Tuesday, October 27, 2009
The People of the Sea
More accurately, La Peuples de la Mer, is a song I got for a penny from Amazon. It was being sung in french or latin, and the tune was unmistakable. Amazing Grace. Hey those latin dudes stole Newton's tune. Well, not actually. Actually it took several decades for Newtons famous words of grace and forgiveness to find and latch onto The People of the Sea, or New Britain, an ode to the Celtic sailors who came across the ocean to Britain.
Now that our current contemporary music movement is 40 years old, I often run into the purist who says we are losing something when words are on a screen without four part harmonies. I have nothing against hymnals but the visual music and words are of fairly recent invention. Most of Old Covenant and Christian History has tunes being borrowed or written to fit a song and the mood hoped for.

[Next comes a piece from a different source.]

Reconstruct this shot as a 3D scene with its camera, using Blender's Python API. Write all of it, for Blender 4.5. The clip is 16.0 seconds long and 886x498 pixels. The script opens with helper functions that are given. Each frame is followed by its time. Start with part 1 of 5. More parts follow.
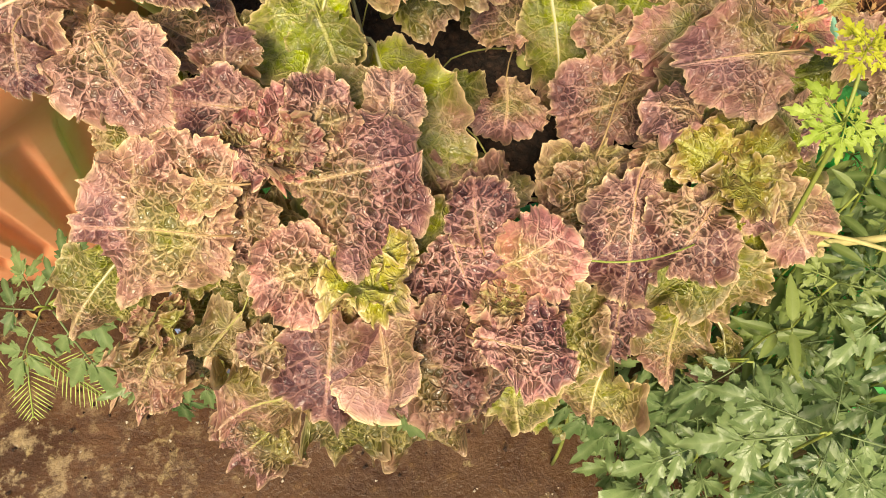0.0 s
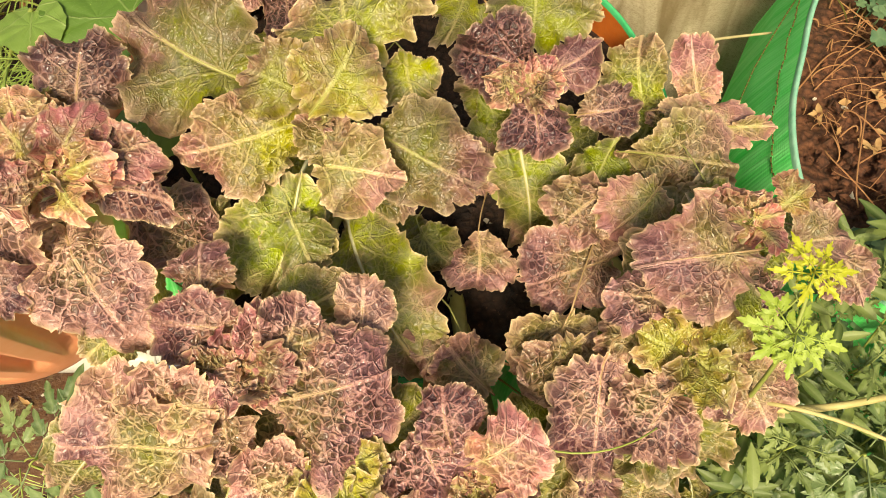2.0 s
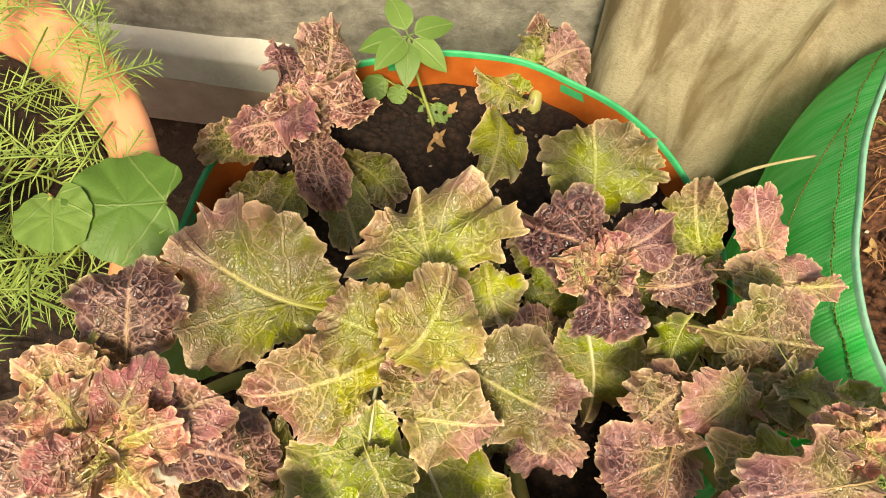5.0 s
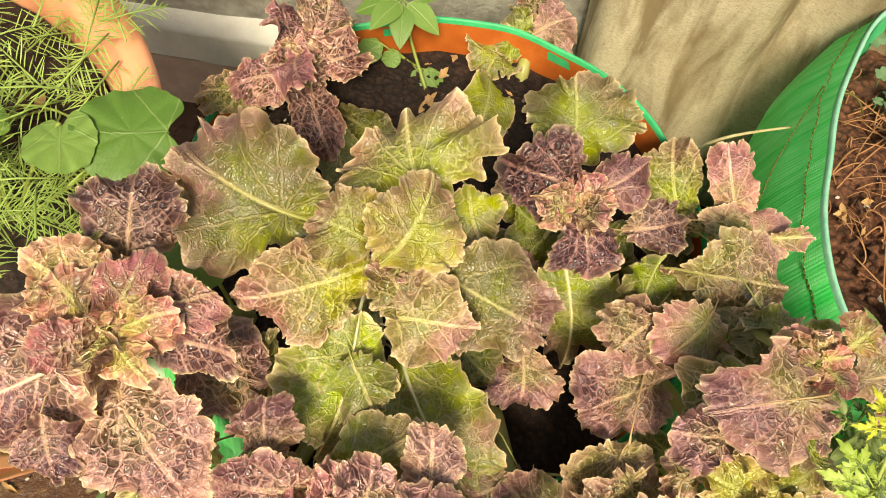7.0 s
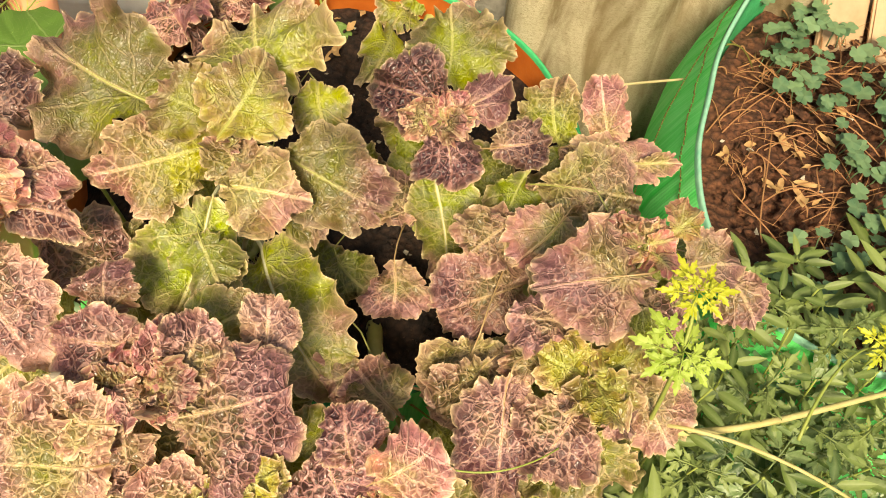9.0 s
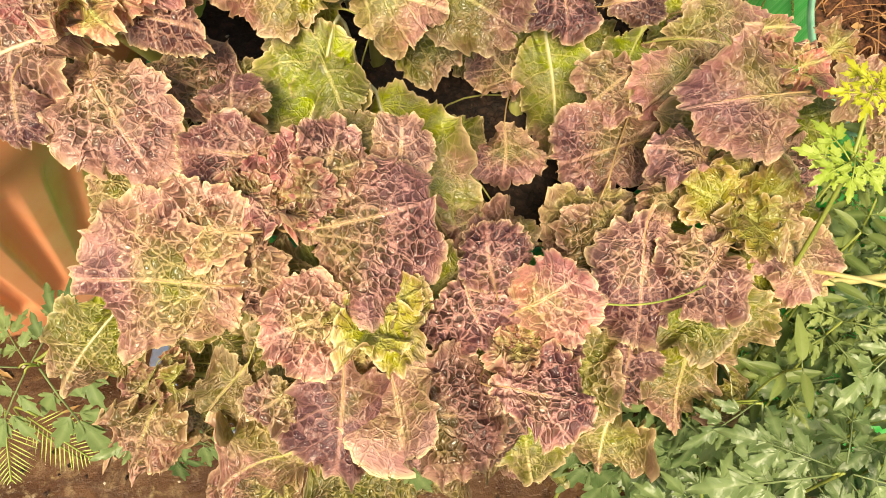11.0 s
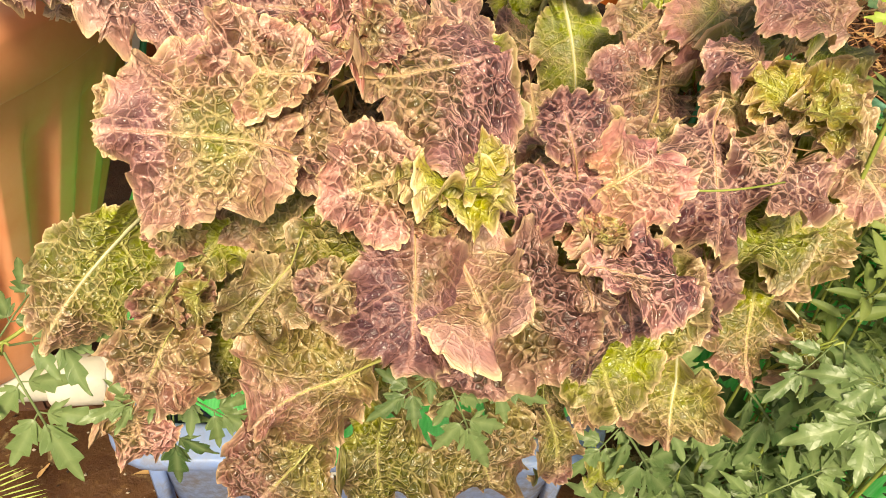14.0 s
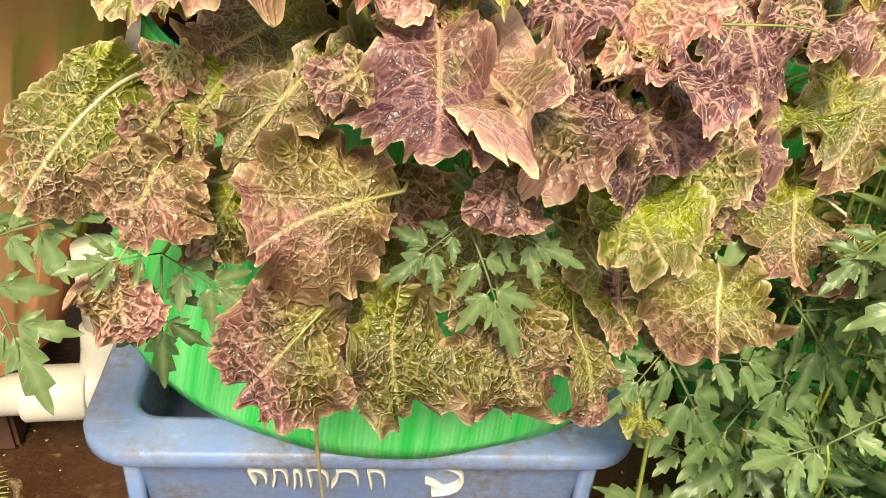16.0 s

We have been singing from an old Maranatha song book, no music, from the 70s, and it is amazing how many of those songs we all know, how many tunes we picked up. Music is new and ancient, passed down and dreamed up, linked and intertwined in so many ways that almost every musical genre has crossover characteristics. It is also the power of the emotions that carries transforming and uplifting grace or sorrow or joy.
I am a musical amateur, but thankful that we live in a digital age when music is so available, so reproducible, so accessible, so transportable. I hope those who create it can make a living from it, but you never know where a tune is going to end up in Kingdom reality.